Plasma-Ice Interface as Thermodynamically Size-Tunable Reaction Field: Development of Plasma-Assisted Freeze Templating

Interfaces or interfacial layers, such as gas-liquid interfaces, are critical for many physical and chemical reactions and are utilized for designing a wide range of materials. In this study, we propose a plasma-assisted freeze templating (PFT) method for materials processing. It uses a new type of interfacial reaction field, i.e., plasma-ice interface. In PFT, a micro- or nanoscale liquid layer formed on the ice body of a frozen aqueous solution is used as a reaction field in which the solutes are highly enriched and the chemical reactions are initiated by reactive species from the plasma. We demonstrated the synthesis of a self-standing gold nanoparticle (AuNP) film of porous structure by PFT in which a helium cryoplasma jet was irradiated onto a frozen solution of auric ions. This PFT method accomplished a surfactant-free and area-selective synthesis of a AuNP film and was unique in comparison with the conventional chemical synthesis of nanostructured gold materials.

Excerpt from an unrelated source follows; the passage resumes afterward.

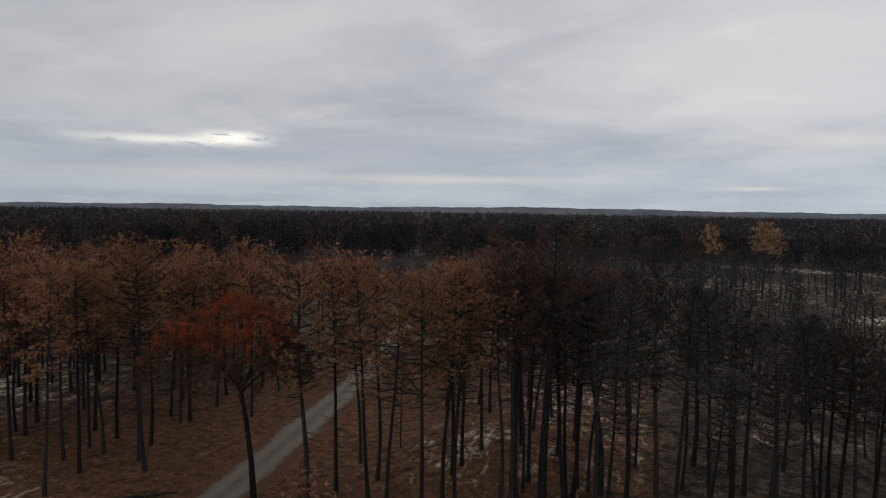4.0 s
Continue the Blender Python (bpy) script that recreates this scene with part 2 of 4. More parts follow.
# the blue cast of distant haze is mixed into this needle colour
NEEDLE_PINE = needle_material("dark_haze_tinted_needles", [(0, (0.022, 0.024, 0.029)), (0.5, (0.028, 0.030, 0.035)), (1, (0.036, 0.037, 0.041))])
NEEDLE_HEATH = needle_material("purple_brown_heath", [(0, (0.040, 0.034, 0.036)), (0.5, (0.055, 0.044, 0.045)), (1, (0.078, 0.058, 0.055))])
# aerial haze is painted in: a greyer, bluer tone for the farthest crowns
NEEDLE_FAR = needle_material("distant_haze_grey_needles", [(0, (0.036, 0.037, 0.043)), (0.5, (0.044, 0.044, 0.050)), (1, (0.056, 0.052, 0.056))])
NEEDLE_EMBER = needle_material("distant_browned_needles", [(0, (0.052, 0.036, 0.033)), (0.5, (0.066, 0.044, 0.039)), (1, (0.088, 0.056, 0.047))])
NEEDLE_RUDDY = needle_material("ruddy_needles", [(0, (0.10, 0.050, 0.038)), (0.5, (0.165, 0.080, 0.060)), (1, (0.225, 0.115, 0.086))])
NEEDLE_GOLD = needle_material("pale_golden_needles", [(0, (0.26, 0.16, 0.085)), (0.5, (0.36, 0.235, 0.13)), (1, (0.46, 0.31, 0.18))])
SCRUB_GREEN = needle_material("dull_green_scrub", [(0, (0.08, 0.08, 0.030)), (0.5, (0.14, 0.135, 0.050)), (1, (0.22, 0.18, 0.075))])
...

Furthermore, simple control of the AuNP film was demonstrated by tuning the thickness of the thin liquid layer. This was done by changing the temperature or concentration of the aqueous solution. PFT was demonstrated as a thermodynamically size-tunable scheme for material design; it exploits the plasma-ice interface and is expected to become a novel technique for a wide range of micro- and nanoengineering applications.